自我が戸惑った後、時間が経てば自我が静まる

2020-06-17 記
トピック:スピリチュアル: 瞑想録

先日の続きです。自我が戸惑う段階に来て、その後は特にすることはありません。瞑想でその戸惑いを静かに観察し続けるだけです。そうすると、ふとした瞬間に ふっ と戸惑いが消えて自我が鎮まります。その時は、特に力は必要ありません。

シャマタ(集中)の境地においてはある種の集中「力」が必要でした。最初は特別に強い力が必要で、同じシャマタでも次第に力が要らなくなってゆきます。

そうしてヴィパッサナーあるいはカニカ・サマーディになってもまだ多少の力は必要ですが、ここに来て、ようやく力が不要な状態になります。

不要とは言っても、お盆を片手で持っているかのような、あるいは、頭の上に荷物を載せているかのような体幹によるしっかりとした土台が瞑想の力として必要にはなりますが、それは力を入れているというよりは、心の体幹がどっしりとしていて、もはや特別な努力が要らなくなる、と言った種類のものです。

ですから、その体幹を力とは言わないですけど、体幹がしっかりしていることで心が揺れ動かなくなり、それにより、意識で力を加えなくても心が安定しているのです。

その状態になれば、自我が最初は戸惑ったとしてもやがては戸惑いが薄れ、自我が自分の安全さに気付くかの如く自我が鎮まってゆきます。

それは丸い鉄の玉が磁石によって引き寄せられているかの如く、自我それ自体は何者かによってきちんと制御されている状態になります。

この状態をなんというのか微妙なところです。
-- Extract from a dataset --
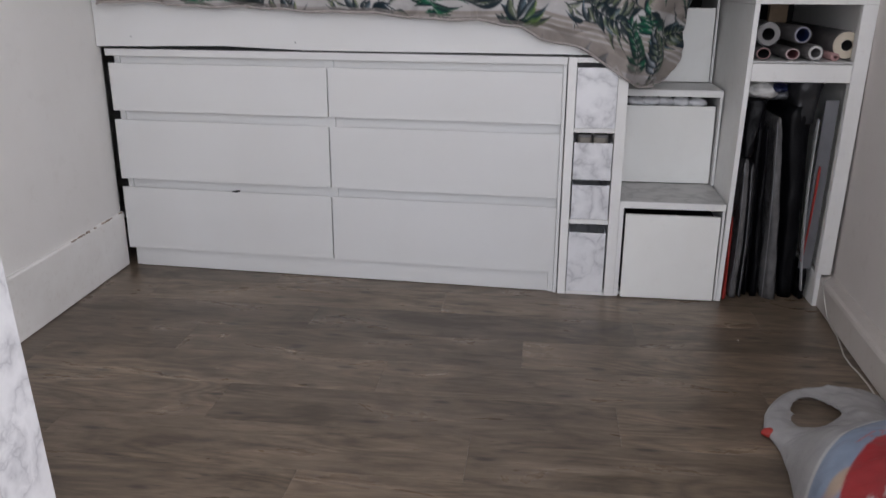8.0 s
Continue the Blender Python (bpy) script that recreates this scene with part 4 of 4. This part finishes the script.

ヴィパッサナーと呼ぶこともできるでしょうし、サマーディの一形態と呼ぶこともできるかもしれません。

今まで自我が何某か反応をしていたことに対しても自我が表面的には反応しなくなり、むしろその奥にある真我と呼ぶべきかあるいは潜在意識と呼ぶべきものだけが受け答えをするようになります。

その時、奥にある潜在意識が反応する度に自我が「自分は答えなくても良いのですよね?」と言わんばかりに、都度、戸惑いを見せます。これは単なる戸惑いを言葉で表現しているだけですので自我がこのように意識を発するわけではなく、単に、戸惑いが広がるのみです。この段階では、自我はいわゆる「待て」の状態で待機しています。それでも、周囲で何が起こっているのだろう、と気になって戸惑いを見せるのです。

真我と自我の関係は、まるで飼い主とよく躾けられた犬との関係に似ているような気が致します。真我が自我に対して「伏せをして待て」と命令すれば、まるで犬が、飼い主の意図はわからないまでもそれに従って、それでいて犬ですから周囲が気になって仕方がない、という、その関係によく似ているような気が致します。

戸惑いはするものの、自我は雑念に対しては何も反応しなくて良いのだと訓練されていますから戸惑うだけで終わりで、深い潜在意識が少し反応を見せたり見せなかったり、時によって色々です。


昔からよく聞く例え話で、真実を知るためには「力を抜かなくてはならない」とか、「握り締めてしまうから真実を失う。握りしめる手を緩めなくてはならない」みたいなお話は、ひょっとしたらこの段階のことを表現しているのかもしれません。